The Kerrys had the basement hearing room to themselves, and Kerry took his time in the booth, at one point borrowing his wife's glasses. He sounded nostalgic when he emerged.
"I don't think anyone can anticipate what it's like seeing your name on the ballot for president," Kerry said, after hugging his daughters.
"This campaign has been an amazing, wonderful journey," he said. "I'm very confident that we made the case for change, the case for trust in new leadership, a new direction, a fresh start."
He added that "what's really important is that the president and I love this country," and that regardless the outcome, "America would be united, and we will move forward no mater what."

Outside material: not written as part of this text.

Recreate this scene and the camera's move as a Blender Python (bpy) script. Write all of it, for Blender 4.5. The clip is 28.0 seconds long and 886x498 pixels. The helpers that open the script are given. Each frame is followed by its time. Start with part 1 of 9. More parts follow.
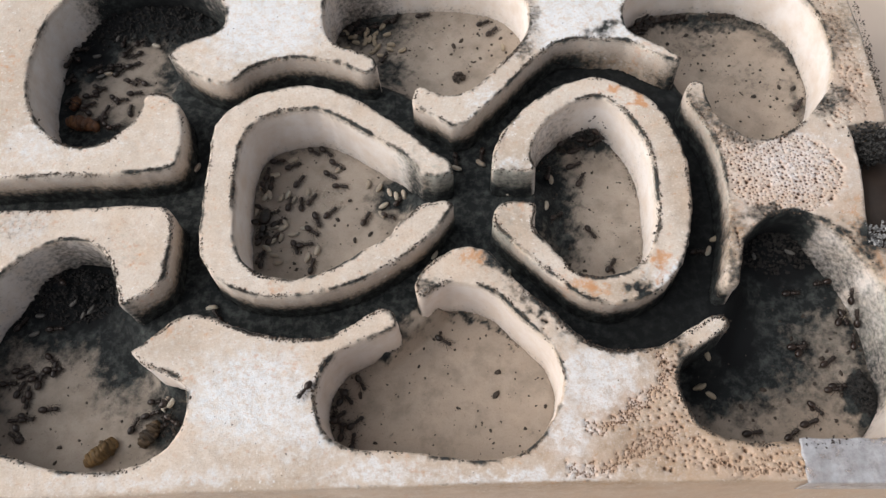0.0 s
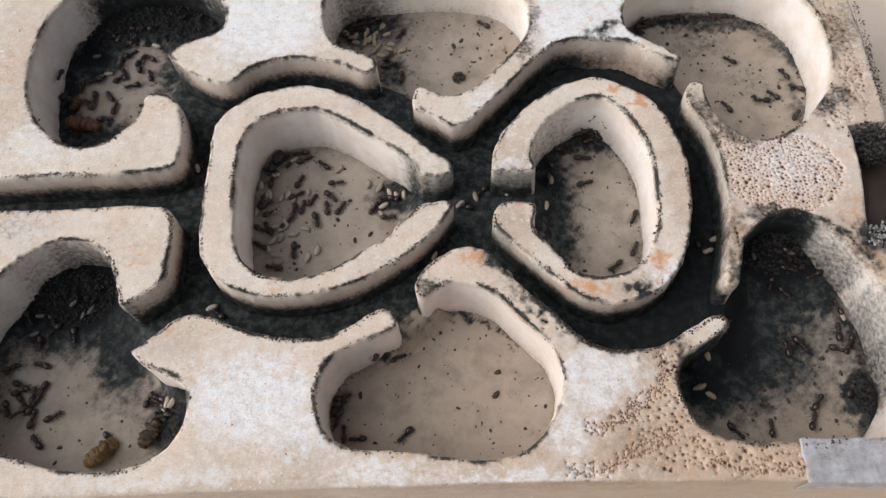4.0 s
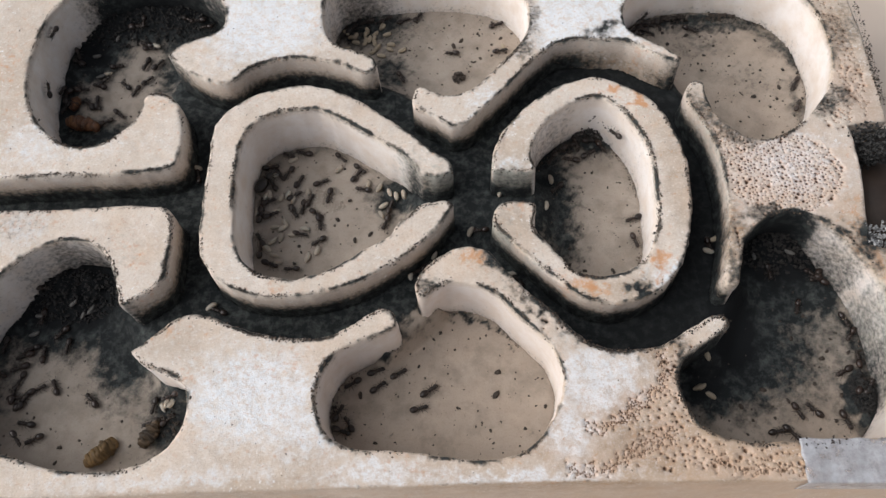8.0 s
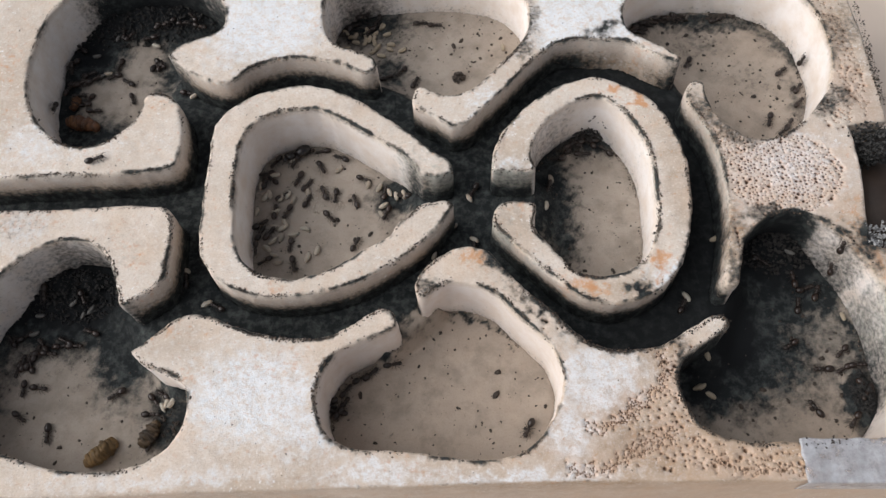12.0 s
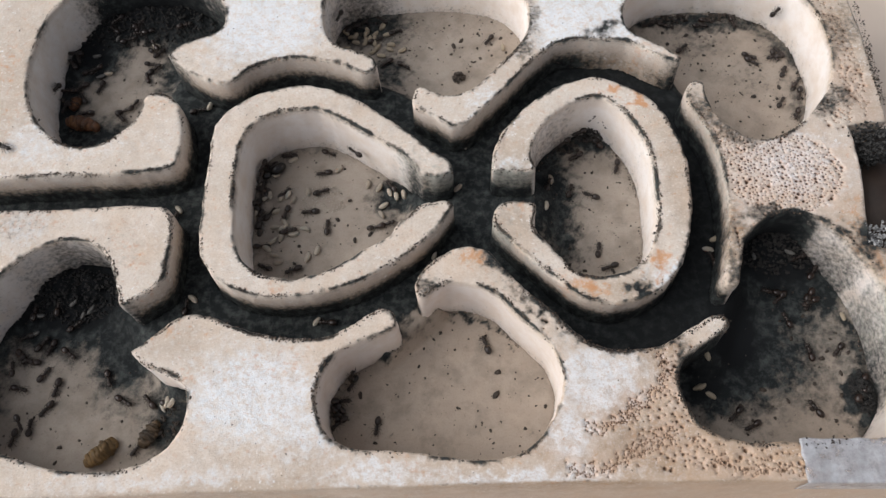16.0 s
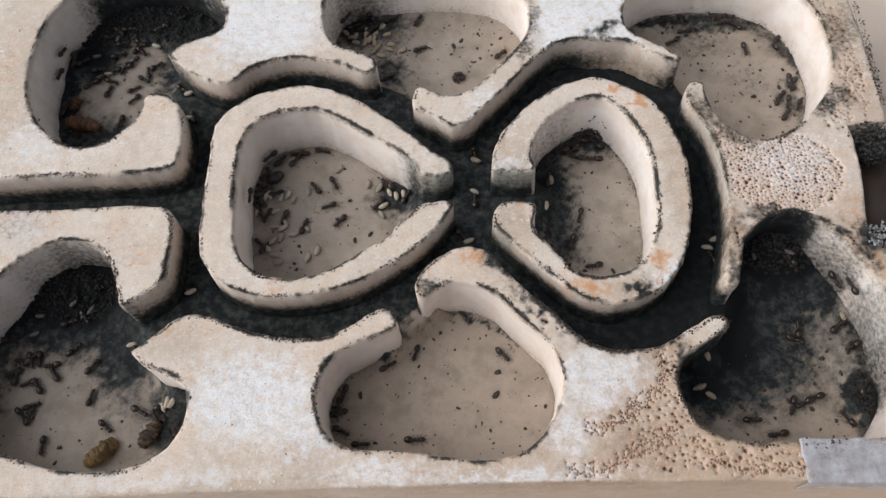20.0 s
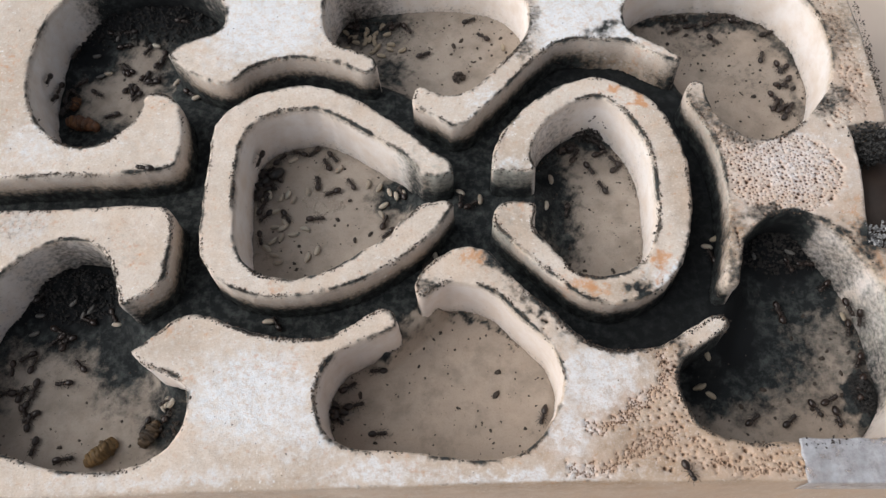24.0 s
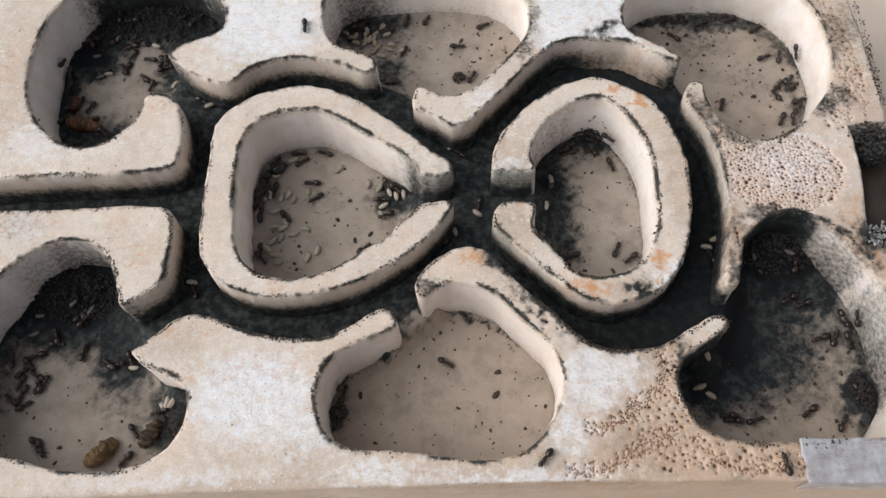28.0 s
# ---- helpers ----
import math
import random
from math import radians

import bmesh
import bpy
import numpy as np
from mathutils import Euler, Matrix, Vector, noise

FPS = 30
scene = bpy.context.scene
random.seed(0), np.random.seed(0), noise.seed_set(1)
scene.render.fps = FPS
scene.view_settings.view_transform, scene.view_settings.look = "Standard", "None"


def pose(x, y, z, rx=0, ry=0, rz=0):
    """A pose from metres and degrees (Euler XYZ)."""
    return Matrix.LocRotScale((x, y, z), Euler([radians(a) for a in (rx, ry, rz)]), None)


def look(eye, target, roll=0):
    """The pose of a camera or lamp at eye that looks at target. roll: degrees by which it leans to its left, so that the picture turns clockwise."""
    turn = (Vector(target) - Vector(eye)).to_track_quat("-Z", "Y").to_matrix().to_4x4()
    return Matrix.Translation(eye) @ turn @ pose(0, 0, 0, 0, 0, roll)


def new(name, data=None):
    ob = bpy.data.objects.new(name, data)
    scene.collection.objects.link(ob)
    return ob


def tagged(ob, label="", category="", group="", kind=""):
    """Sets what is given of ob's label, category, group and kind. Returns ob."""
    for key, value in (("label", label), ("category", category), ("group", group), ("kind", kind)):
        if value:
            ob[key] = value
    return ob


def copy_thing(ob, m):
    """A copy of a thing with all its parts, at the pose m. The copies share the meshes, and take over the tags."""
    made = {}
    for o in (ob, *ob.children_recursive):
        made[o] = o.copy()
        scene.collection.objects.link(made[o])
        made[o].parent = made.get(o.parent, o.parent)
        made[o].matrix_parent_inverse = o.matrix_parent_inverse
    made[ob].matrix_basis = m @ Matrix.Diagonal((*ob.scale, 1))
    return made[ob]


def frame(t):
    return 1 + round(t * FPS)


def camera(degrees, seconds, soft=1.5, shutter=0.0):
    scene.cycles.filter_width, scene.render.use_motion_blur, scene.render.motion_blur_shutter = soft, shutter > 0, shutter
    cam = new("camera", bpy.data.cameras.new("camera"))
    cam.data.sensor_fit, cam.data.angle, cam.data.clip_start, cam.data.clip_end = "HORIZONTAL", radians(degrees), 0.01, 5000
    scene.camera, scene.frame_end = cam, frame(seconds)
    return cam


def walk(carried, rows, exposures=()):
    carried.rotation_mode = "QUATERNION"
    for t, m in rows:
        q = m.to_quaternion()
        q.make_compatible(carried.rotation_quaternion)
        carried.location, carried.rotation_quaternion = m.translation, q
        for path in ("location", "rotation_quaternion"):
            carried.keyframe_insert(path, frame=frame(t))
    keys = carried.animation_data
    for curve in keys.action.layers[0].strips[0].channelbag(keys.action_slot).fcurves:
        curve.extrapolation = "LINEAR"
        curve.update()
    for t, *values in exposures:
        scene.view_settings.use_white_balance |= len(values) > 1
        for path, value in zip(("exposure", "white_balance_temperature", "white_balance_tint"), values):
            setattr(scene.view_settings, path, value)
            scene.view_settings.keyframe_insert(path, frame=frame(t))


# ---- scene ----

It was time for lunch. Kerry went to his traditional election-day restaurant, the historic Union Oyster House near Boston Harbor, where he downed a dozen littleneck clams, coleslaw, mashed potatoes, a filet of sole and a dark ale.
Still hunting for votes, Kerry returned to the campaign's election night headquarters for a series of satellite TV interviews with stations in West Palm Beach, Miami, Detroit, New Mexico, Wisconsin and other areas where the outcome was still in question, or Kerry wanted to be extra-sure to drive voters to the polls.
He finished at 6:30 p.m., four hours and 38 stations later.
Whoever winds up above 270 electoral office faces a still sluggish economy, serious challenges in Iraq and a deeply polarized electorate likely to be hard to unify. A recent NBC News-Wall Street Journal poll found 65 percent of people disagreed that regardless of who won race, America will have a good president.